The drivers of the past two centuries of progress
include, first and foremost, science and technology. This is what really gives
the lie to the notion that universal standards of rationality have failed. Is
this even supposed to be taken seriously? There is a vast international
scientific community capable of speaking to each other clearly, and while there
are disagreements and errors, as there always will be, they are capable of
being resolved by appealing to common standards.
Anyone who has worked in a scientific or technological
field knows that it is common to see people of all races, religions,
nationalities, and cultural backgrounds sharing a universal language of
rationality. This universal rationality has manifested itself in dramatic and
undeniable results, more than doubling the average human lifespan and improving
the quality of life in a million small ways.

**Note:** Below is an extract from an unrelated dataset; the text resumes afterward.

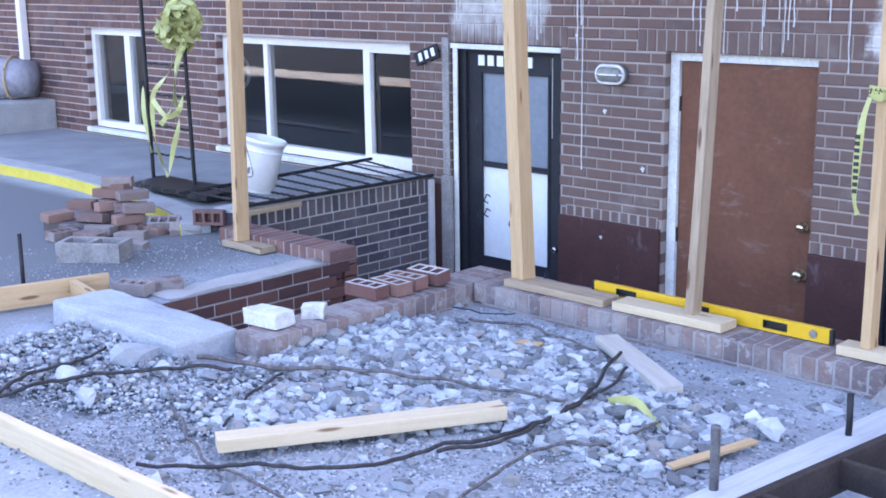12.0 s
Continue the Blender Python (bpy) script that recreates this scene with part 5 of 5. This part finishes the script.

I will grant that the triumph of reason is much easier to
see in science than in politics or morality. Yet certain universal standards
have made significantly headway. In the middle of the 18th century, at the peak
of the Enlightenment, the ideas of representative government, religious
freedom, free speech, and individual rights were still radical and largely speculative.
They had not been fully embraced or implemented anywhere. Today—after fits and
starts and the disastrous backsliding of the 20th century—these ideals are
embraced and implemented over more of the earth than they have ever been.
These moral and political ideas are directly tied to the
ideal of reason. Representative government requires that political disagreement
be resolved by persuasion rather than by raw force. Free speech and religious
freedom require that when people don’t come to a common conclusion, or even a
common standard of rationality, they have to keep on talking until they do—or
compete against each other in the marketplace. By banishing coercion from the
realm of politics and religion and ideally (though not enough, these days) from
commerce—individual rights force people to solve their problems and achieve
their goals through persuasion and consent.
The benefits are measurable, particularly in one stark
statistic: the collapse of war over the past 70 years, a Long Peace that
coincides with the defeat of two major dictatorships and the spread of
political freedom. Doesn’t it seems a little strange to be denouncing the
futility of universal standards of reason at a time when such standards have
never been more widely accepted?
Obviously, reason still has a long way to go to being
accepted in principle, much less consistently practiced, as an organizational
base for human affairs. But it has come far enough to provide practical proof
for the speculative hopes of the Enlightenment.
There is also a continued need for revision and
improvement to understand the exact nature of reason and provide it a firmer
defense. A good deal of that has already been done by a very few philosophers
whose main qualification for the job is that they were actually trying, as
opposed to the many other philosophers who simply set out to tear reason down.
But given the evidence of history, the question of exactly how reason works has to start with the recognition that it does work.
That seems like a much better approach than what Blake,
by way of Alasdair Macintyre, is offering, which is a non-universal
“rationality” conditioned by “tradition and religious authority.” To begin
with, this doesn’t solve the main problem it is supposed to solve. If you think
that tradition and religion” provide a reliable basis for peaceful agreement
and cooperation, I will simply point you to the current state of the world,
where precisely this things are major sources of conflict.
Worse, doubling down on traditionalism, particularly the
traditionalism of “small communities,” as Macintyre does, is a recipe for
disaster. This is basically egging on the rising identitarianism of the left or
right. Logically, it points us either to the narrow identity politics of the
social justice left—in which people of different races or sexes, or whatever
other categories of identity, are practically incapable of speaking to one
another or sharing common values—or to the politics of nationalism, and I hope
I don’t need to remind you how horribly that can go wrong.
I find it interesting that Blake chooses to rest his case
on Macintyre, whose whole career as a philosopher is an attempt to reconcile
Marxism with Catholicism, all organized around his lifelong rejection of
“modern liberal individualism.” Macintyre is a perfect example of the kind of
philosopher who marches along with his own preconceived prejudices and declares
that something cannot possibly exist and cannot possibly work—when the evidence
for its existence and success is all around him.
There is one grain of truth in his claims. Reason is not
and never can be “universal” in the sense that there will always be some people
who resolutely refuse to listen to it. But that is all the more incentive to
work on establishing reason as an ideal and a standard.